Tal como Dante ao percorrer os nove anéis do Inferno — poucos tormentos se assemelham aos descritos na Divina Comédia —, também os habitantes deste lugar de clausura e sacrifício, deste “purgatório” sem fim à vista, experimentam a violência física e psicológica, a cupidez, a licenciosidade mais abjecta, a ira e a heresia, os logros e as manipulações. 

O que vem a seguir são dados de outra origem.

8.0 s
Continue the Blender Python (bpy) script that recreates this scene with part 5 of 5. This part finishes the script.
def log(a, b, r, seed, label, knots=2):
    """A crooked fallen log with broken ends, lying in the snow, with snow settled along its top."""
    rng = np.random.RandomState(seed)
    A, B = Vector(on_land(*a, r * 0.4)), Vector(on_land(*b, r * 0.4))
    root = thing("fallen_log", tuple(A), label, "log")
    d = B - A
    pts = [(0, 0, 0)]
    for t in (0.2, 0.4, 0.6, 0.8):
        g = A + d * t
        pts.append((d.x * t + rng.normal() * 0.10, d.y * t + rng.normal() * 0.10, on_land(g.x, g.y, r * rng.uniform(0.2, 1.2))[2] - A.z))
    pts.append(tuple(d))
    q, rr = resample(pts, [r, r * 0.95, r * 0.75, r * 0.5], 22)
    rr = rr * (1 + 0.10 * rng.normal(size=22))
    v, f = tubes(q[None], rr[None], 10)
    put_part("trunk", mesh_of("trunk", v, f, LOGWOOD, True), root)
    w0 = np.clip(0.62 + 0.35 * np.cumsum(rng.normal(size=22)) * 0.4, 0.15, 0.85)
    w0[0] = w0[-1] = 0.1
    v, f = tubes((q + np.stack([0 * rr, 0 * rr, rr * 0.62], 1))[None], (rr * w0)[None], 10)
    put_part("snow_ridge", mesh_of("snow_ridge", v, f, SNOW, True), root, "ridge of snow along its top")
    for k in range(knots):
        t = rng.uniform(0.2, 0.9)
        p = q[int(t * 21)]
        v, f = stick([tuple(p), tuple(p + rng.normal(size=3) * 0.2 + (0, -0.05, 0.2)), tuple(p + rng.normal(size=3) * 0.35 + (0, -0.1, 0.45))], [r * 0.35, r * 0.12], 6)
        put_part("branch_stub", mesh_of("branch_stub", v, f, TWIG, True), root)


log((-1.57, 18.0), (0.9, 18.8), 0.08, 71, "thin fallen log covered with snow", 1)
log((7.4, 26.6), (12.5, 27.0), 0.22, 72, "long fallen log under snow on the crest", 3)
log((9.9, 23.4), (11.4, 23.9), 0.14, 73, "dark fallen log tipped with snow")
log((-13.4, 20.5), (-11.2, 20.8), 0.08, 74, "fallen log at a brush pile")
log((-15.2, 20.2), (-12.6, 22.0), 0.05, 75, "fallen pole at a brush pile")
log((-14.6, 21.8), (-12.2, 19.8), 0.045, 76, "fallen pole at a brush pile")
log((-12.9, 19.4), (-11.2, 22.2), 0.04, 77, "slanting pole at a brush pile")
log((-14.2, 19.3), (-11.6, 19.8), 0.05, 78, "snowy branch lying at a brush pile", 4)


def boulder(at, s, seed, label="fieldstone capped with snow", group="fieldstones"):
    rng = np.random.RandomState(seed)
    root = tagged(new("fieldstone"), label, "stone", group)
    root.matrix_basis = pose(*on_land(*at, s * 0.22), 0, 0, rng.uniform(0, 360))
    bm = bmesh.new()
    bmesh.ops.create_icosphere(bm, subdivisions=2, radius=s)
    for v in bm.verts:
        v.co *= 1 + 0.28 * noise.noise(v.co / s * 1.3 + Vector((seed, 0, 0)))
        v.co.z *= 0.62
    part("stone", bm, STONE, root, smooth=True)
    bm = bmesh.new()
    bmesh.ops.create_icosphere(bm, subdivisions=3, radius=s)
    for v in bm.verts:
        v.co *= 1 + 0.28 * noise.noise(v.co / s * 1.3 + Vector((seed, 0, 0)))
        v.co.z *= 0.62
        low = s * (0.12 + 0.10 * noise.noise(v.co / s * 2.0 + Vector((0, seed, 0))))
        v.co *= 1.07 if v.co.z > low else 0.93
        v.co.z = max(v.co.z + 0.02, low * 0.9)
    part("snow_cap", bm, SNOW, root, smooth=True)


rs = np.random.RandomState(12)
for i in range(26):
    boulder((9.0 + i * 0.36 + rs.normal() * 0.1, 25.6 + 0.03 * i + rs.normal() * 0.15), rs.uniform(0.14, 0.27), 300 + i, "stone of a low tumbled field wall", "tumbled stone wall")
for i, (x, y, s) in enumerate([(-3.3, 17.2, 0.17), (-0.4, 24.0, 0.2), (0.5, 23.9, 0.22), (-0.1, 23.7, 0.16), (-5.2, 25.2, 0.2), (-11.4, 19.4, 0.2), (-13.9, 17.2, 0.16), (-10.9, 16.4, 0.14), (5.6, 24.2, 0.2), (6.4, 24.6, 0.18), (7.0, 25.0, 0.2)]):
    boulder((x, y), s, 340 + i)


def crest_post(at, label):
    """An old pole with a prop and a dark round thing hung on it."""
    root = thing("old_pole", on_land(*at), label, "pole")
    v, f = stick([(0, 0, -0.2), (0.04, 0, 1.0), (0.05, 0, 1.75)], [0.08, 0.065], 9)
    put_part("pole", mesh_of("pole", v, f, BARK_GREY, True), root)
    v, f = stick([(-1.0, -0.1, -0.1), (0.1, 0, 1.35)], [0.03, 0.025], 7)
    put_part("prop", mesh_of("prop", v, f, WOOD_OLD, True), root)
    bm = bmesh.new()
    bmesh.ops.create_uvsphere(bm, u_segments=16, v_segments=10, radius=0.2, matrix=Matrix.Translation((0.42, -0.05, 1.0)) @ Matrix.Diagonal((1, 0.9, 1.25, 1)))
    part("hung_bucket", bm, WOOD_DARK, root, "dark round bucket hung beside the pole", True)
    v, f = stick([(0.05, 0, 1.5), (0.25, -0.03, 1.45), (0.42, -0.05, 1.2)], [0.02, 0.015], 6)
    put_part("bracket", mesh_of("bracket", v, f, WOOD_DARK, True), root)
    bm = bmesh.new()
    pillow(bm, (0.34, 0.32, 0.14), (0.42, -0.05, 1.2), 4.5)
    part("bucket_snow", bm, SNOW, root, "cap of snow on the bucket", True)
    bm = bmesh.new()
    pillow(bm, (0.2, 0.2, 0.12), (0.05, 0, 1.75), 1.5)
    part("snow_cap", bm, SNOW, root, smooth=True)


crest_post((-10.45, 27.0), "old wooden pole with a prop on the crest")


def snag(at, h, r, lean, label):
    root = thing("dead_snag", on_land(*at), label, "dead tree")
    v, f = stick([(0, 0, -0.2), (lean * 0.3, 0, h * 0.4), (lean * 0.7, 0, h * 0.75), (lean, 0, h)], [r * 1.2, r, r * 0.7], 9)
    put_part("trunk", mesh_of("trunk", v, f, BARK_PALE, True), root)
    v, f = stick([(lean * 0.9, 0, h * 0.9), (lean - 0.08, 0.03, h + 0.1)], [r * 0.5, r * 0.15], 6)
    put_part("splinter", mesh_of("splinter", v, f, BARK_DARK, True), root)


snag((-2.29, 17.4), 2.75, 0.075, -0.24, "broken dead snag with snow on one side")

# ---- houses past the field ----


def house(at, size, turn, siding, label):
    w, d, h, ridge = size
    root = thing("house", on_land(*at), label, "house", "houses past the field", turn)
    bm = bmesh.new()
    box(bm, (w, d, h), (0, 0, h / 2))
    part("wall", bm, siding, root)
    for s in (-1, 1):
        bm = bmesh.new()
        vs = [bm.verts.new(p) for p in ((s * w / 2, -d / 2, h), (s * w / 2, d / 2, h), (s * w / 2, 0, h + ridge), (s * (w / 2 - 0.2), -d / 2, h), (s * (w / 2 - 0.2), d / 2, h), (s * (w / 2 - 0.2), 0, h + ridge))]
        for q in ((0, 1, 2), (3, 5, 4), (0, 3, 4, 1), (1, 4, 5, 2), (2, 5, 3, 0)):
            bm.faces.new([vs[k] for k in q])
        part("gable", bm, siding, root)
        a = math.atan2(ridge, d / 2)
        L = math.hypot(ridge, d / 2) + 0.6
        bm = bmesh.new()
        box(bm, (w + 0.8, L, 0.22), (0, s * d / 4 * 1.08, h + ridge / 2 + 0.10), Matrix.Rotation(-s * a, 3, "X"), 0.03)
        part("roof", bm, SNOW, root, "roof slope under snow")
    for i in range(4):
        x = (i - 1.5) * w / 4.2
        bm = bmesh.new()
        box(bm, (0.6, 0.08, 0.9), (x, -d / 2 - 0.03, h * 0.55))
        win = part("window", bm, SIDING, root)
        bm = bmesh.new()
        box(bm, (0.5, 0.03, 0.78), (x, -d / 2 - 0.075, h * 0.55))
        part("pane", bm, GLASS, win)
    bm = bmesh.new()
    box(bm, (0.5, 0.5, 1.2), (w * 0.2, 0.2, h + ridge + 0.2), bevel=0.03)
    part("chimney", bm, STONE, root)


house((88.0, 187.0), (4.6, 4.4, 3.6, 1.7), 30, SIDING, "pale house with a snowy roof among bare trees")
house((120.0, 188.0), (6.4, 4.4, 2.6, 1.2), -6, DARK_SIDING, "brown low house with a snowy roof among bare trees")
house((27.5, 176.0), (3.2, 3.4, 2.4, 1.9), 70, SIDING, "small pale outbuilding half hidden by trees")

Misto de alegoria medieval, fantasmagoria apocalíptica, memória da História Trágico-Marítima, exercício estilístico e dramática análise ontológica, Não se Pode Morar nos Olhos de um Gato é um vigoroso e assombroso exercício, em que a linguagem mais brutal se alia ao lirismo mais iluminado, formando uma parábola sobre a resiliência do ser humano e a sua adaptação às condições mais adversas. Não se Pode Morar nos Olhos de um Gato, um livro sobre a impossibilidade, a derrocada da humanidade e a dificuldade em conciliar o inconciliável, será seguramente, e sem receio de errar, um dos livros mais extraordinários do ano e um marco na literatura portuguesa. Quem o lê não esquecerá; quem o não ler perderá uma obra ímpar na sua universalidade, no seu fulgor linguístico, na incomparável força das imagens e na sua intrínseca contemporaneidade no que diz respeito às questões essenciais: como sobreviver em situações limite?, como conviver com o “outro”, o “diferente”?, como resistir à tirania?, como vencer o desespero?, haverá salvação possível? A esta última questão, Ana Margarida de Carvalho responde que sim, ou, mais acertadamente, talvez. Ninguém escapa ileso do inferno, mesmo que se cumpra um derradeiro rito sacrificial.